This scary looking creature above is in Zürich. Not a name to conjure with, perhaps - I expected to find this Swiss city serious, overpriced and full of grey people in suits, with Rolls Royces blocking all the parking meters.
But Zürich was a revelation, and a little exploration revealed many hidden and (to me, anyway) unexpected quirky things, such as the surreal ring-watch, below, which is is from the private collection of the Beyer family.
The collection fills the large basement of the Beyer shop at Bahnhofstrasse, Zürich 's main shopping street, but it is not heavily advertised. So, good! Its relative obscurity means it was not crowded. Keen clockies know about it, and some of them make the pilgrimage to see elaborate rarities like the "Griffin" Renaissance Automaton Table Clock. or the Breguet sympathetic clock pictured here.
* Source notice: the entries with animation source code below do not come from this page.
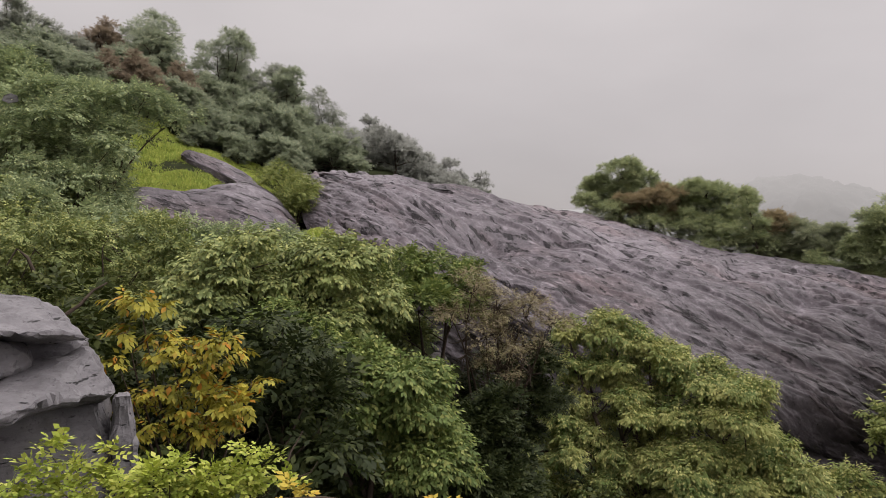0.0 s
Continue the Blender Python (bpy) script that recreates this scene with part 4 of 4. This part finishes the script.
L = [(34.17, 42.38, -3.14, 0.89), (35.4, 41.07, -3.79, 0.98), (36.56, 40.06, -4.28, 0.98), (37.2, 39.06, -5.02, 0.98), (38.13, 38.12, -6.38, 0.89), (38.79, 37.94, -7.62, 0.71), (36.74, 39.18, -3.59, 0.71), (34.8, 41.88, -3.46, 0.89), (36.17, 40.77, -4.13, 0.98), (37.38, 39.81, -4.63, 0.98), (37.53, 38.33, -5.28, 0.98), (38.46, 37.42, -6.62, 0.89), (39.4, 37.52, -7.91, 0.71), (37.47, 38.86, -3.92, 0.71), (35.76, 40.29, -4.48, 0.71), (36.68, 39.59, -5.1, 0.71), (37.66, 38.97, -5.82, 0.67), (34.88, 40.93, -3.92, 0.71), (34.09, 41.94, -3.48, 0.71)]
leafy("crest_shrub", foot(36.68, 39.72, L), L, LEAF_CREST, 10647, 0.155, "low dark shrubs at the dome's end", "shrub", seed=325)
L = [(-11.44, 48.92, 4.63, 1.23), (-10.62, 49.24, 3.58, 1.4), (-10.1, 48.33, 2.48, 1.07), (-12.29, 48.75, 4.93, 0.74), (-11.16, 48.65, 2.63, 1.07), (-9.85, 48.96, 4.18, 0.74)]
leafy("rock_bush", foot(-10.89, 48.83, L), L, LEAF_LIME, 1500, 0.18, "light green bush growing beside the rock dome", "bush", seed=326)
L = [(-20.92, 34.24, 4.0, 1.97), (-20.21, 34.01, 6.49, 1.97), (-21.26, 34.78, 1.76, 1.64), (-21.21, 33.38, 5.29, 1.32)]
leafy("hillside_shrub", foot(-20.85, 34.14, L), L, LEAF_SLOPE, 2900, 0.2, "green shrub high on the steep hillside", "shrub", seed=327, puff=0.36, clumps=12)
L = [(-19.19, 35.19, 5.26, 1.97), (-18.4, 34.77, 2.95, 1.81), (-18.1, 35.88, 1.54, 1.32), (-20.16, 35.37, 3.24, 1.48)]
leafy("hillside_shrub", foot(-18.97, 35.25, L), L, LEAF_SLOPE, 2900, 0.2, "broad green shrub on the steep hillside", "shrub", seed=328, puff=0.36, clumps=12)
L = [(-17.85, 36.56, 7.22, 1.48), (-15.85, 36.1, 7.47, 1.32), (-14.6, 37.42, 6.96, 1.12), (-19.26, 35.85, 7.66, 1.48), (-16.89, 35.79, 5.95, 1.18), (-17.38, 35.9, 4.64, 1.12), (-17.93, 36.13, 3.02, 1.32), (-18.65, 35.81, 4.17, 1.32)]
leafy("hillside_shrub", foot(-17.40, 36.18, L), L, LEAF_SLOPE, 2900, 0.2, "fresh green shrub above the grassy slope", "shrub", seed=329, puff=0.36, clumps=12)
L = [(-15.91, 25.35, 1.92, 1.11), (-15.43, 25.94, 0.88, 1.11), (-13.59, 26.94, 1.33, 0.86), (-11.98, 27.31, 0.91, 0.99), (-10.54, 28.26, 0.92, 0.86), (-8.61, 28.82, 0.71, 0.86), (-6.86, 29.42, 0.48, 0.86), (-9.45, 28.49, 0.47, 0.86)]
leafy("hillside_shrub", foot(-11.83, 27.43, L), L, LEAF_SLOPE, 2600, 0.17, "green shrubs below the grassy slope", "shrub", seed=330)
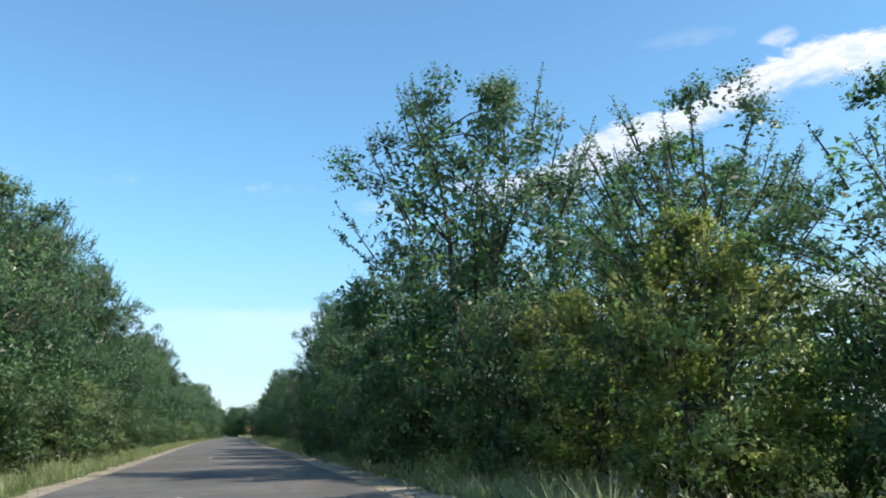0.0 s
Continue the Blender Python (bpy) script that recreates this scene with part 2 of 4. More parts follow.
M_PALE = leaf_material("pale_yellow_leaf", (0.22, 0.28, 0.06), (0.31, 0.38, 0.09), (0.38, 0.42, 0.11), 0.5, 0.58, glow=(0.46, 0.58, 0.13))
M_SILVER = leaf_material("silvery_leaf", (0.095, 0.155, 0.088), (0.17, 0.235, 0.14), (0.235, 0.275, 0.165), 0.38, 0.38)
M_LIGHT = leaf_material("light_green_leaf", (0.10, 0.20, 0.062), (0.175, 0.30, 0.10), (0.24, 0.33, 0.10), 0.5, 0.42)
M_GRASS = leaf_material("grass_blade", (0.115, 0.165, 0.048), (0.205, 0.245, 0.082), (0.31, 0.305, 0.135), 0.6, 0.4, False, (0.30, 0.40, 0.11))
M_FAR = leaf_material("far_leaf", (0.041, 0.096, 0.048), (0.077, 0.168, 0.074), (0.108, 0.180, 0.066), 0.5, 0.3, False)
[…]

Zürich is of course a city of bankers, and there is a lot of money around. Many of the little shops hidden away in the old medieval streets sell the most fabulous jewellery and antiques, at fabulous prices. But it is pretty tasteful - there was little of the vulgar, snobbish conspicuous consumption that makes certain "upscale" destinations elsewhere so unpleasant. The canny Swiss respect the value of money, perhaps?
Staying in a hotel and getting reasonable food, though not exactly cheap was not specially expensive, and it compared well with costs in London, Paris and New York. The city has some very good snack places, and I became a fan of the tubs of bircher muesli which are sold all over the place for a few francs. I also found a large indoor gourmet and organic market under the railway arches near the Zürich West district where there was all kind of locally sourced food. I thought these multicoloured carrots were interesting in their dusky, earthy way.
And here, below, is a little alleyway in the old town, with the spire of the Fraumünster looming above. I enjoyed getting lost in thie medieval section's dark, narrow alleys which usually open into squares and vistas. The Fraumunster has a set of huge Chagall windows which look how his paintings would look if they were lit inside by the sun. It's an exceedingly old church even though, like so many other old places in Switzerland, it has been renovated to look almost new.
As for the scary looking creature at the top of this post, it decorates a large 17th century sleigh which is in the Landesmuseum, an eye catching Gothic building in the centre of the city. I liked the sleigh, though I wouldn't want to own it - I'd feel too much like Cruella de Vil sweeping along through the snow, scattering bankers as I went.